Every so often, a strange influence passes over me. Usually, it occurs when I am driving on a road I've never driven on before when I have the windows down and the weather is nice. I suddenly feel as though I am a million miles away from where I've ever been before, that my life is new and unfolding in a way that is completely fresh. My heart feels pure and my thoughts renewed. Whenever I pass back into the familiar, however, the feeling passes with it.

Every so often, I see the subtle hand of God working in my life, but I never really comprehend it.

I once read a strange analogy concerning the relation of our lives with a higher dimension....

Say we lived in a realm that is only 2 dimensional instead of 3 dimensional. Say we were all flat people living in a flat world in a flat universe. Flat is all we know. BUT, there is a third dimension that we are not aware of. The third dimension can pass through this flat dimension, but all the flat dimension knows of it is the impression it makes at the point of intersection.

I know some readers are thinking jeez what a bunch of gobbledygook. For those, let me put it this way. Pretend our world was as flat as a sheet of paper, and we with it. The only shapes known in that world are flat shapes. Circles, squares, triangles, tetrahedrons, whatever. All flat.

Now.. above that world there exists a third dimension, but the flat world cannot comprehend it. In this higher three dimensional world world there can exist more complex shapes. Spheres, Square blocks, and whatever else, but in the 2 dimensional world, there can only be flat circles, squares, etc.

If a sphere wanted to interact with those flat world people, it could intersect that world. It would be as though a sphere were passing through a sheet of paper. Wherever the sphere touches the paper, it forms a circle, but only one flat portion of the sphere can interact with the flat plane of that 2 dimensional world.

So, wherever the sphere interacts with the flat world, the flat people can only comprehend a circle. Likewise, if a pyramid wanted to appear in the 2d flat world, it could only form a triangle there, even though the rest of the 3 dimensional form would still protrude into the 3rd dimension beyond the flat plane of the 2 dimensional world.

I know I'm probably making it sound more complicated than it really is.

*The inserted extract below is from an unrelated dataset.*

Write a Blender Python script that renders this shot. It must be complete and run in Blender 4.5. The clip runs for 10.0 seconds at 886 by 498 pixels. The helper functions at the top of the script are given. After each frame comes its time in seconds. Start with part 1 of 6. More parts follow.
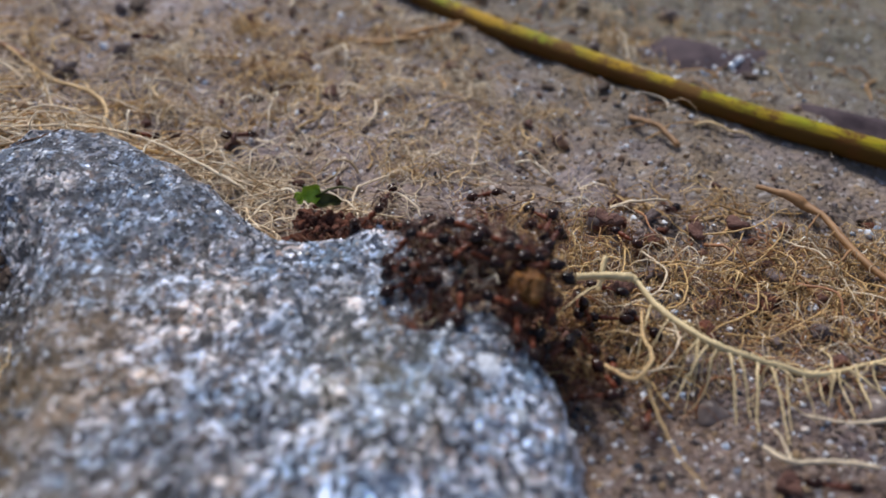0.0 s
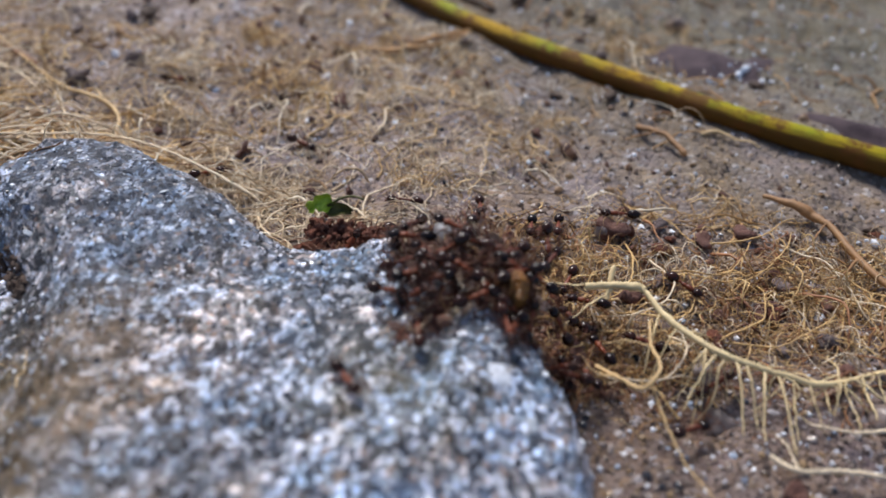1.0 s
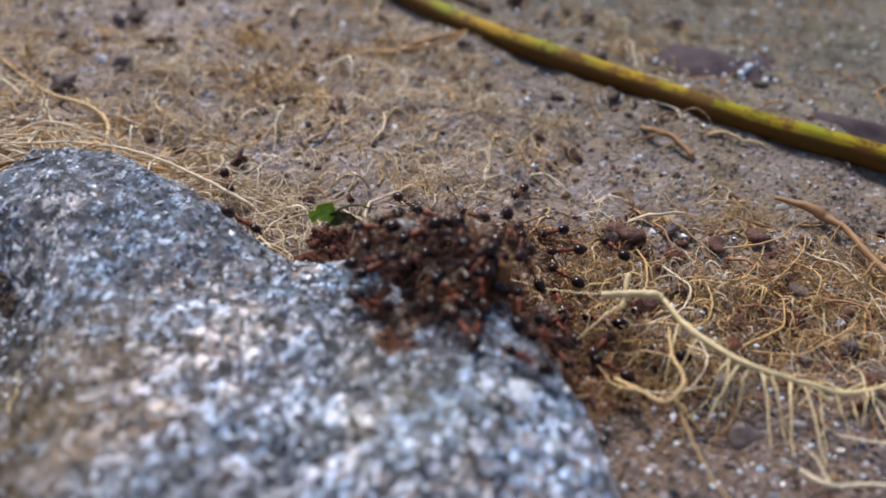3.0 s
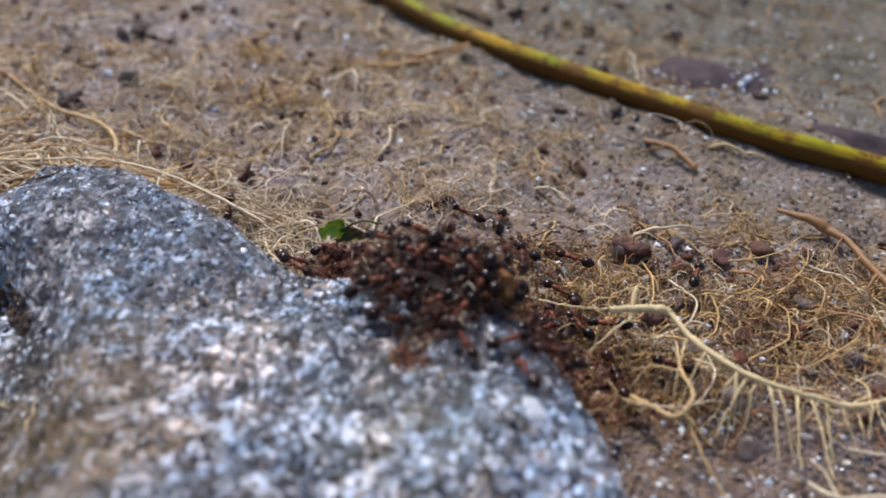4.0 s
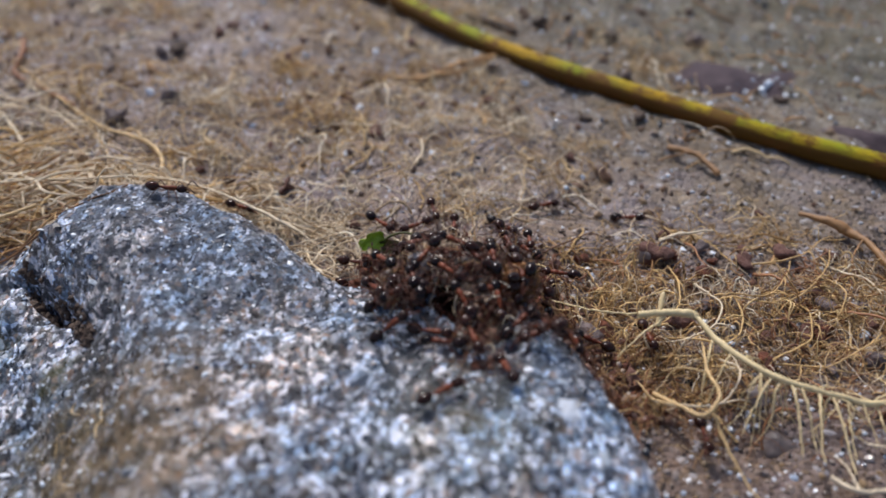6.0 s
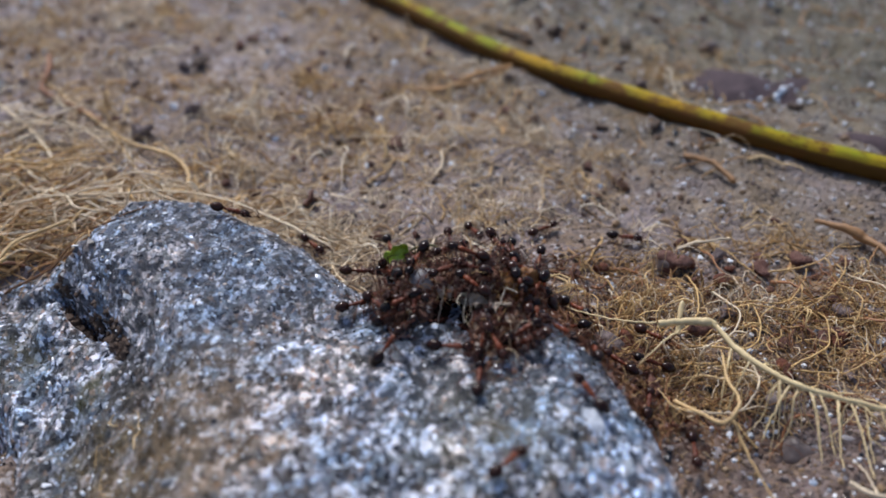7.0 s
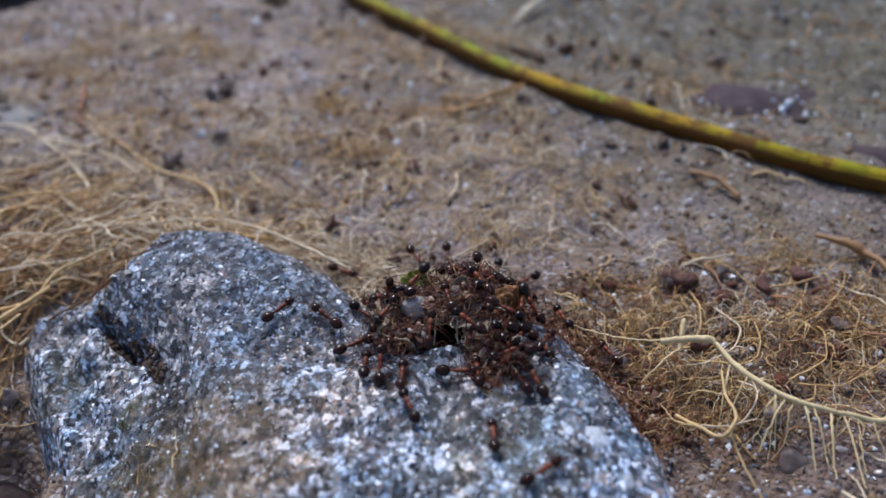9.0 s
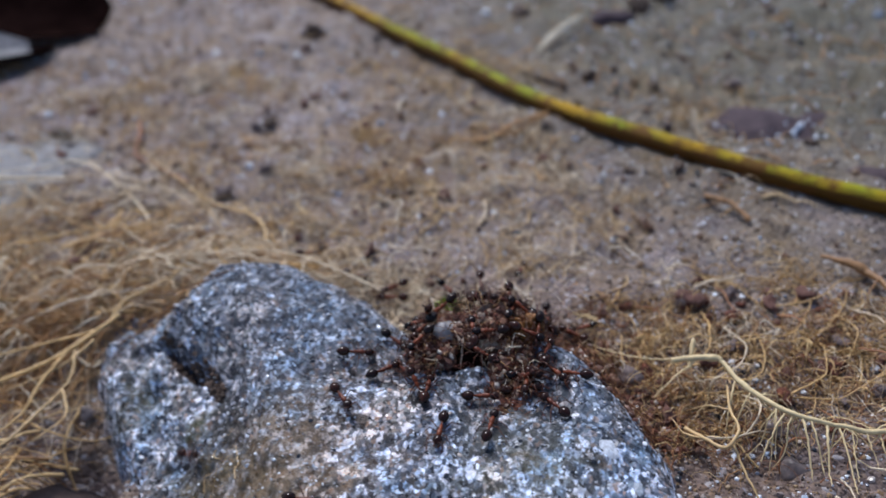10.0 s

The truth is we live in a 3 dimensional world, or 4 if you count time as a dimension. But there are higher dimensions, the only problem is we cannot perceive them because they exist outside of our dimensional jurisdiction, or comprehension. Just like a sphere cannot exist in a 2 dimensional realm, only a circle can. In the 3 dimensional world, the sphere can exist. How many further dimensions are there? What exists in them? Nobody knows, but science knows they exist.

The bible says God has planted eternity in the hearts of men.

I was just thinking earlier about my experience today eating with my "pastor." It was just a simple time of hanging out and taking bread together, just like Jesus hung out with his 12 disciples and ate, drank, and slept along with them every day. Every day was a divine moment, them, Jesus, and the fullness of God that dwelt in Him.

The seemingly mundane was of divine and eternal significance.

There is a scene in the movie Waking Life which deals with that idea. Two men are seen sitting there discussing it, and the scene drifts away as the faces of the two men become two huge clouds, making it seem as though their faces together was a lot more significant than it was before.

It just made me think. All these moments of loneliness, mundaneness, and whatever else, are they really divine moments? Moments that have the full attention of God and every supernatural being in the entire universe?

What is man, that you should be mindful of him?

The wind blows where it wills, no man knows from where it comes or to where it goes. So it is with everyone who is born of the spirit.

One thing that I have been made keenly aware of, is that God works in mysterious ways. And often those ways seem weird. We only see a part of whatever he is doing, but there is more to the complexity of his "shape" than we can comprehend, because the rest of its dimensions lie hidden in the reaches of time and circumstance, extending into the hidden hearts of other men, relationships, events, etc. His divine wisdom is interwoven into everything, and all we can ever hope is to catch a glimpse of some small part of it.

For now we see as through a glass, darkly, but one day I shall know even as I am known.

Just as you cannot understand the path of the wind or the mystery of a tiny baby growing in its mother’s womb, so you cannot understand the activity of God, who does all things.

All I want right now is for that fresh wind to blow away the crustiness that has corrupted my life and my thoughts, and propel me into that new fresh life with fresh thoughts forever.